I'll be there as well, working at Irv Lerner's table (1012/1014). If you're around, stop in and say hello.
However, this blog often likes to look back...and this year, I'll show my program from the very first National held in Chicago. It was in 1983, and here is the cover:
Interestingly, the dealer who organized the show was Bruce Paynter. He'll be set up this week at the table behind the one where I'll be working.
It was also the 50th anniversary of the first major league All-Star game. Since Babe Ruth had famously hit a home run in that first game, he gets a spot of honor on the cover. Ernie Banks' connection to Chicago is obvious, and he was a featured autograph guest (signatures were free to attendees back then...those days are long gone). The HOF plaque card features Buck Leonard, who was another autograph guest. As for Johnny Mize, he wasn't shown as an autograph guest inside the program, but he was a willing signer at conventions at the time.
By the way...the 1983 All-Star game was held in Comiskey Park on July 6th, which may have helped determine the date of the National.
Here's the schedule of events. You can click the image to see it better:
Here's a picture in the program showing a younger Dr. Beckett. It was before he had his own monthly magazine and was just another seller at the show:
However, check this part out:
If there was something from the past I'd love to see -- and even help arrange it if I had the means -- would be a series of seminars on hobby topics, given by some of the best and brightest in the arena. I'd even offer to speak at one if asked. In Chicago '83, there were presentations on 19th Century cards by Lew Lipset and Keith Mitchell (who helped write a great book about the subject) as well as a Lipset slide show on prewar cards. That final forum on Dealers and the Hobby media would be a phenomenal idea.
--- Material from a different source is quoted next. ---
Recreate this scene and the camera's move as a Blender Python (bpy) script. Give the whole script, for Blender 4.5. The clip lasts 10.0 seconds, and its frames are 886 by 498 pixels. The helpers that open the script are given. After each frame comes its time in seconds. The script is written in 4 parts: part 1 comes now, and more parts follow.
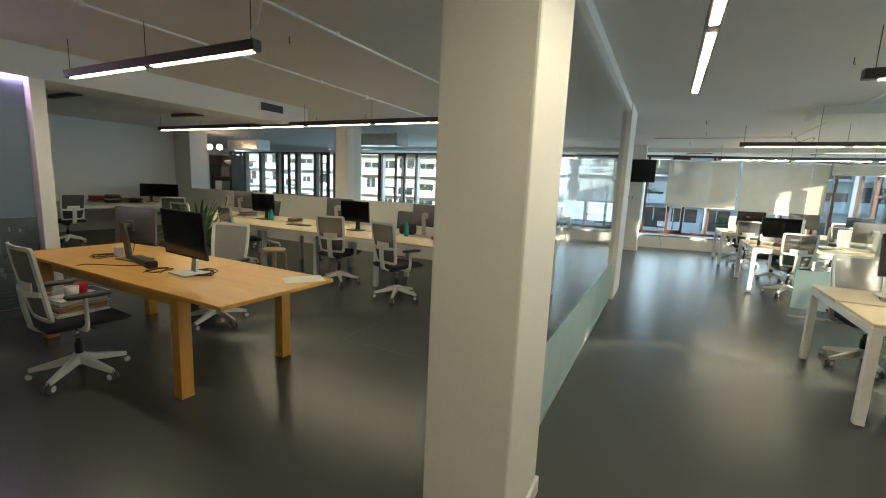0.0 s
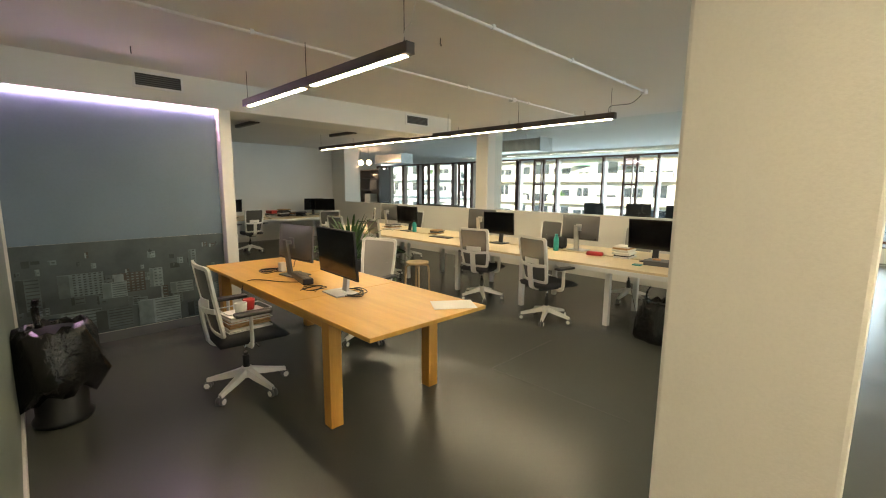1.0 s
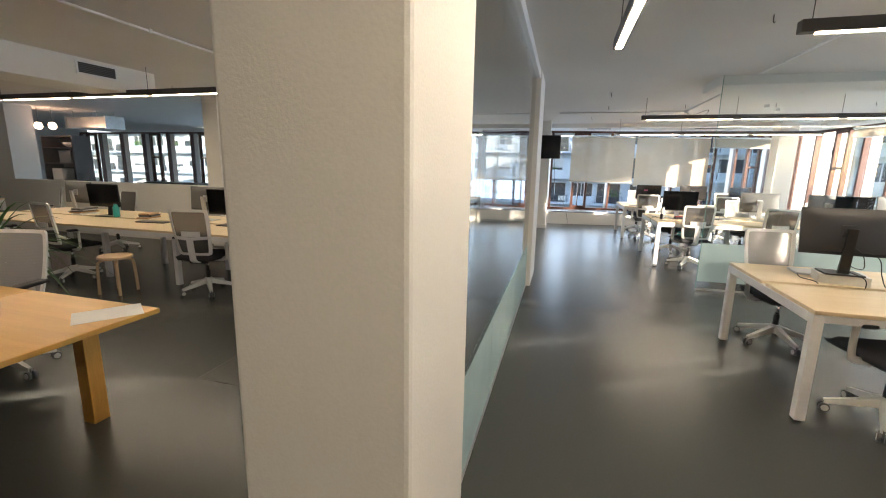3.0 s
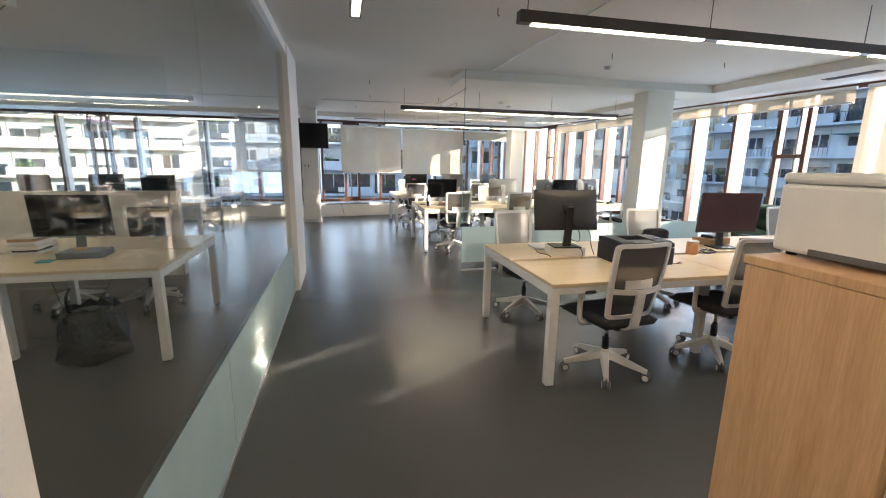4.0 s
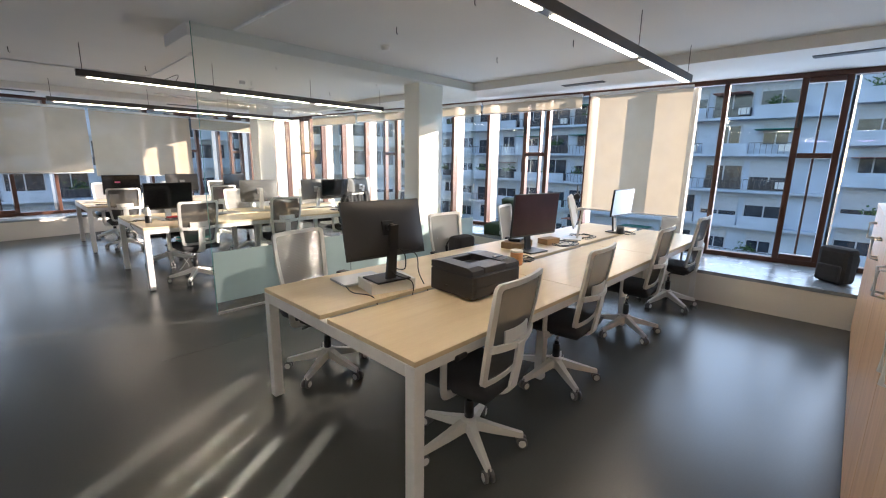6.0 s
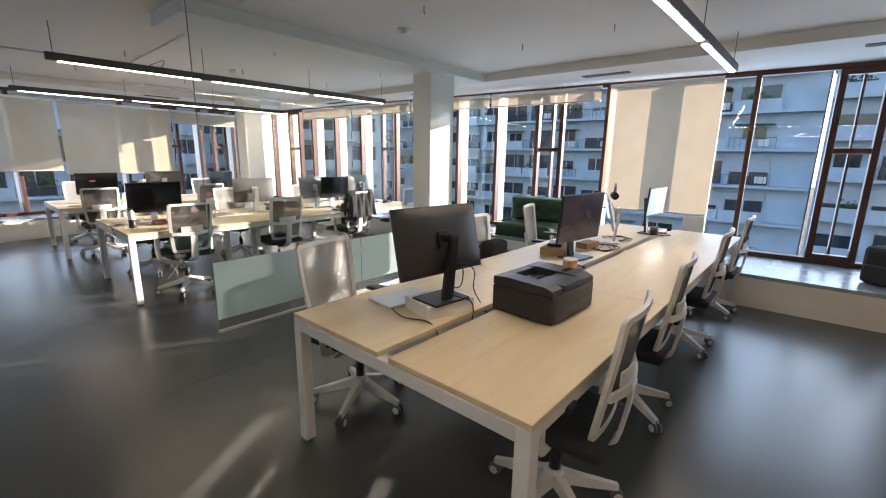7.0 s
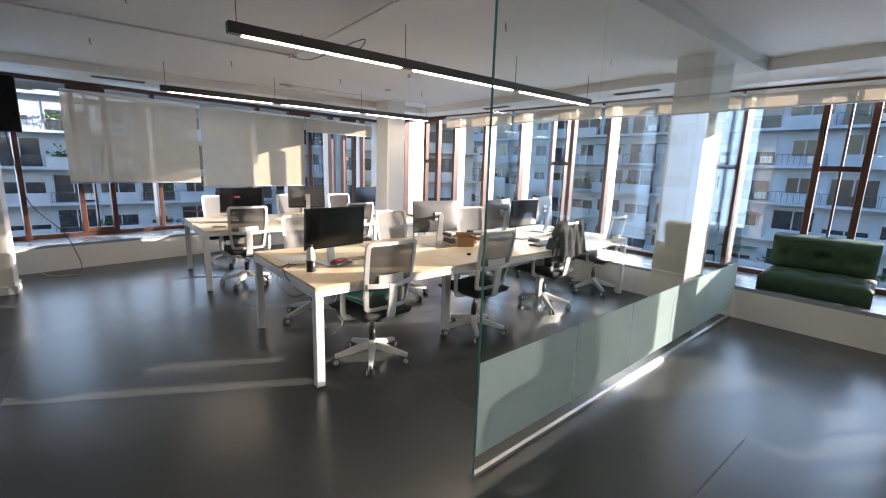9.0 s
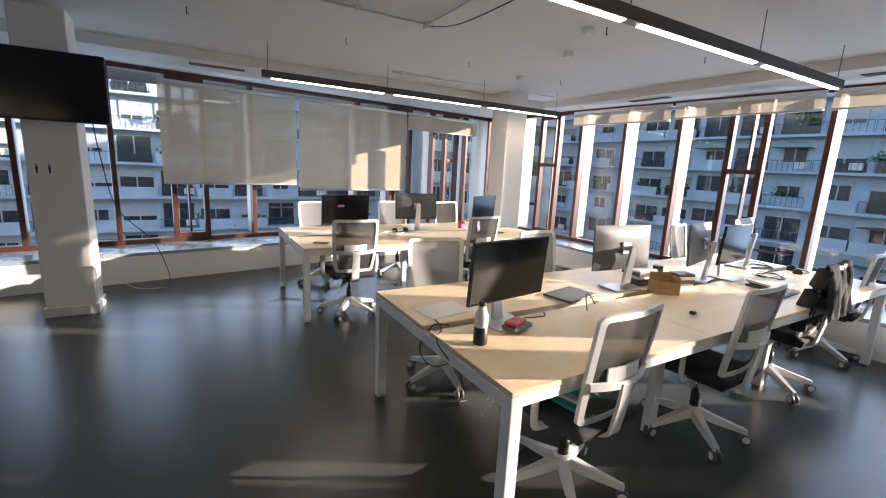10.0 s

Another neat thing on that page is the way certain former athletes are called "celebrity guests." Here's a page about them:
(Again...click on the image to see it in a more readable size)
And then there's this:
What an awesome idea. Today's hobbyists are largely from the era where we've been apt to take care of our cards. There are a lot of us who've never been given the chance to do something like flipping cards as a game. Even when there's countless cases of junk wax that can be gleefully ripped open to provide enough ammunition to get really good at it.
I also love that there are also levels for kids and teens. There really aren't enough things specifically geared for kids in our hobby (you can say that the cards themselves are targeted toward kids...but I might disagree with that). Anyway, here are the rules of the game:
So there's a small glimpse at our hobby 28 years ago, when the value of a '52 Topps Mantle was hovering around $800, when many 1950s commons could be found in dime and quarter boxes, and the National convention could fit inside a hotel ballroom.
If you're going to be at the show, leave a message saying when you'll be there. If you're a seller, do the same...maybe one of my readers will check you out.
Ah, I remember flipping, although we played it differently. We would take one card and lean it up against the base of a wall. Then we would take turns flipping cards at it, trying to knock it down. Whomever eventually knocked it down got to keep all the cards that had been flipped. We called it "playing Topps."